When you engage in debt settlement, you typically work with a debt relief company that negotiates with your creditors to accept less than the full amount owed. This process often involves several steps that can harm your credit:

  • Stopping payments: Most debt relief companies advise you to stop making payments to your creditors and instead save that money for potential settlements. This strategy can lead to missed payments being reported to credit bureaus, which can significantly damage your credit score.
  • Account status changes: As you fall behind on payments, your accounts may be marked as delinquent or sent to collections, further lowering your credit score.
  • Settlement reporting: Once a settlement is reached, the creditor will typically report the account as "settled for less than the full balance" on your credit report. This notation can negatively impact your credit score and remain on your report for up to seven years.
  • Closing accounts: Settled accounts are usually closed, which can reduce your available credit and potentially increase your credit utilization ratio, which can then lower your score.

The magnitude of the impact on your credit score can vary, however. For example, if you currently have a high credit score, you may see a more dramatic drop, as the negative items will contrast sharply with your previously positive credit history. On the other hand, if your credit is already damaged due to late payments, high credit utilization or other factors, the additional impact of debt settlement may be less severe.

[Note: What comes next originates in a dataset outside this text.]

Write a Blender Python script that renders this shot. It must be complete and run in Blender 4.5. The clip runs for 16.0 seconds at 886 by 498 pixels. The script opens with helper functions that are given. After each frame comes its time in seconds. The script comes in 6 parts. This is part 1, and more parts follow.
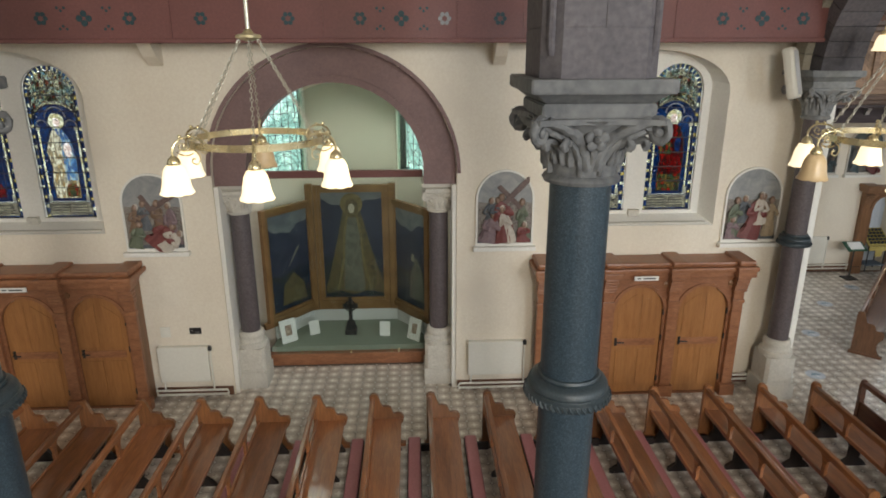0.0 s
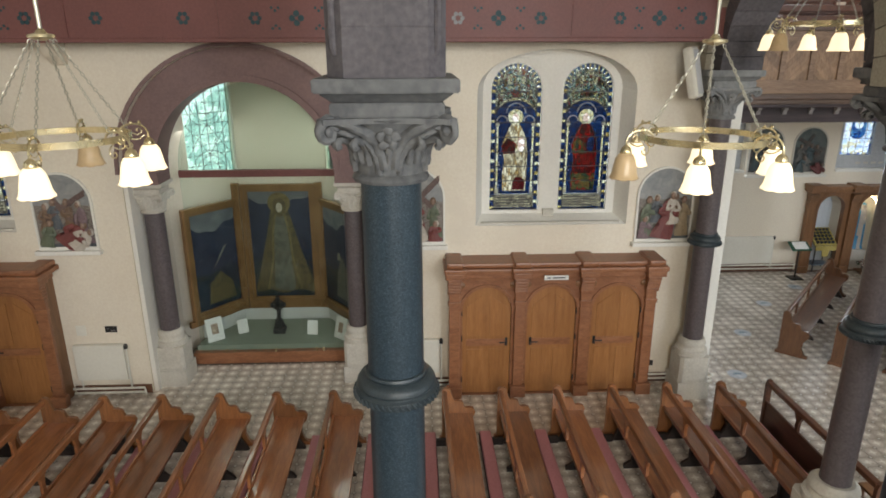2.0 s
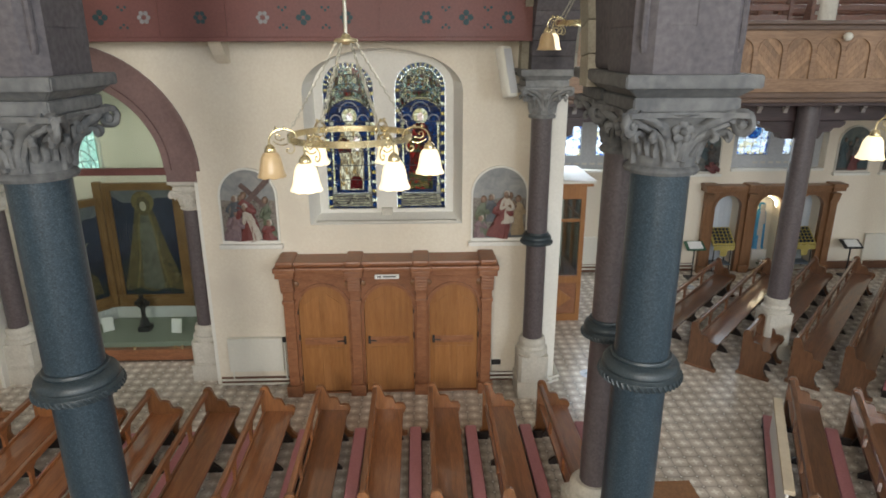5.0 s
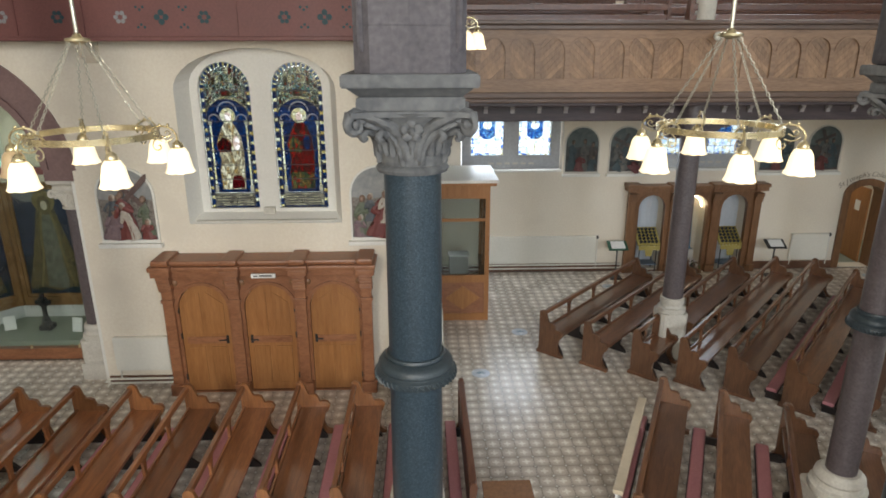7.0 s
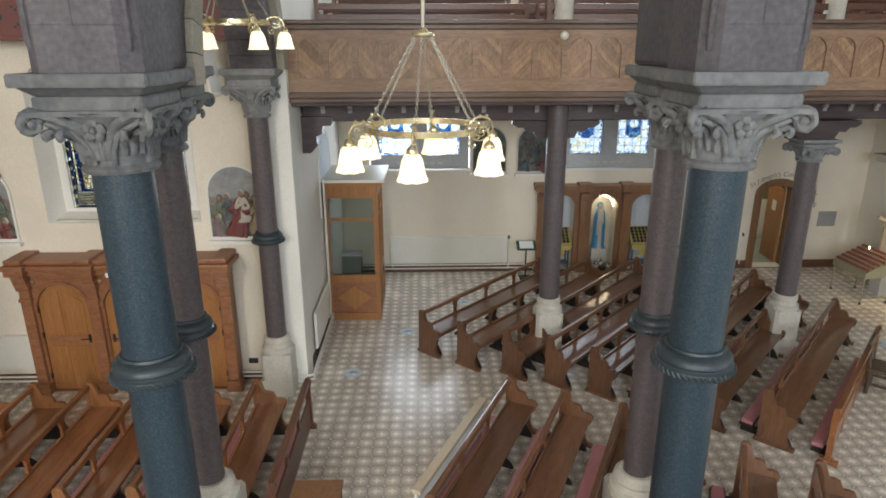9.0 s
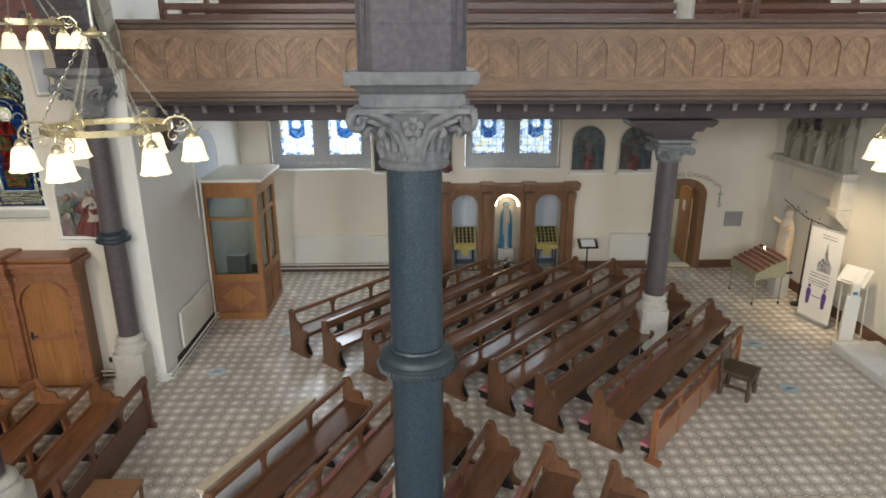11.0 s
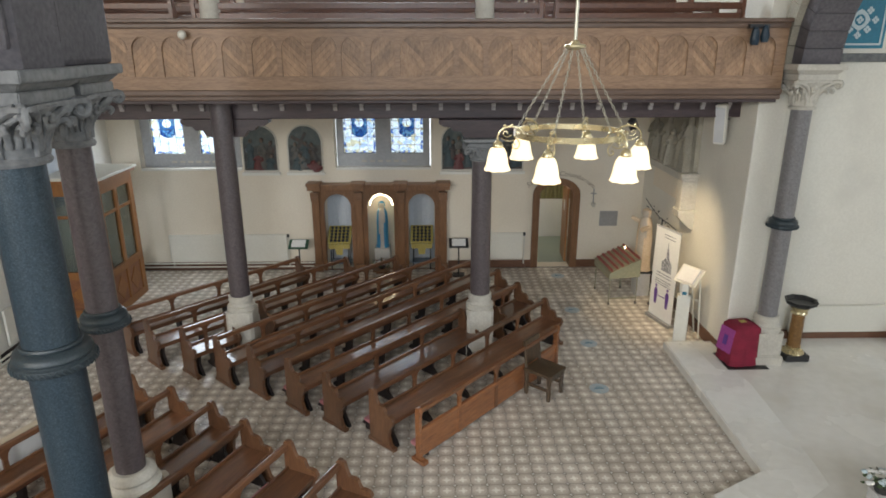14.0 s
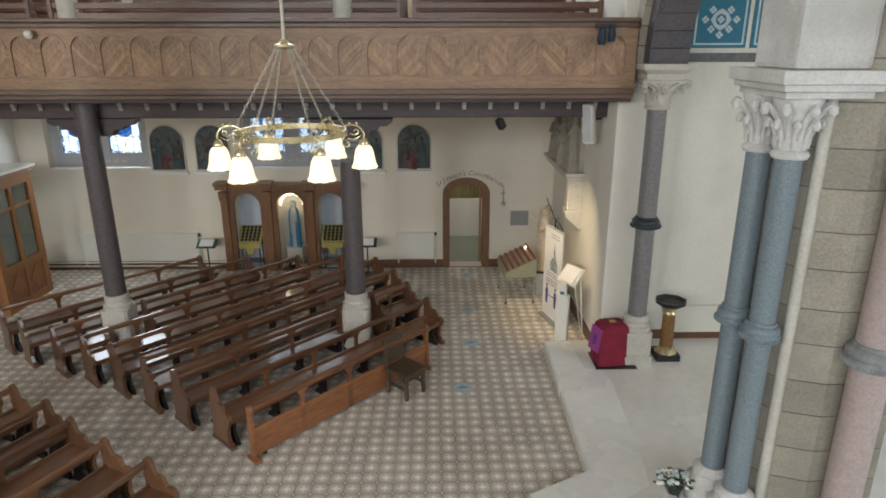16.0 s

It's worth noting that while debt settlement can hurt your credit score in the short term, it may still be a better option than continuing to struggle with unmanageable debt or filing for bankruptcy. Over time, as you rebuild your credit, your score can recover

Don't let your credit card debt continue to grow. Find out how the right debt relief company could help now.

How to decide if credit card debt settlement is right for you

Deciding whether to pursue credit card debt settlement requires careful consideration of your financial situation and long-term goals. Here are some factors to weigh:

  • Debt amount: Debt settlement is typically most beneficial for those with significant credit card debt, usually $10,000 or more. If your debt is lower, other options like a debt management plan, debt consolidation or a balance transfer might be more appropriate.
  • Ability to pay: Consider whether you have the means to make meaningful progress on your debt through regular payments. If not, debt settlement could provide relief and help you avoid bankruptcy.
  • Credit score implications: If maintaining a high credit score is crucial for your near-term plans, debt settlement may not be the best choice. However, if you're willing to accept a temporary hit to your credit for long-term financial stability, it could be worth considering.
  • Tax consequences: Be aware that forgiven debt may be treated as taxable income by the IRS, so it could mean paying more in taxes.
  • Time frame: Debt settlement programs typically take two to four years to complete. Consider whether you're willing and able to commit to this process.

The bottom line

While credit card debt forgiveness can offer a path out of overwhelming debt, it's not without its drawbacks. The impact on your credit score can be significant, potentially affecting your ability to obtain credit, secure favorable interest rates or even rent a home in the near future. For those drowning in high-interest credit card debt with no clear way out, though, the long-term benefits of debt settlement may outweigh the temporary credit score damage.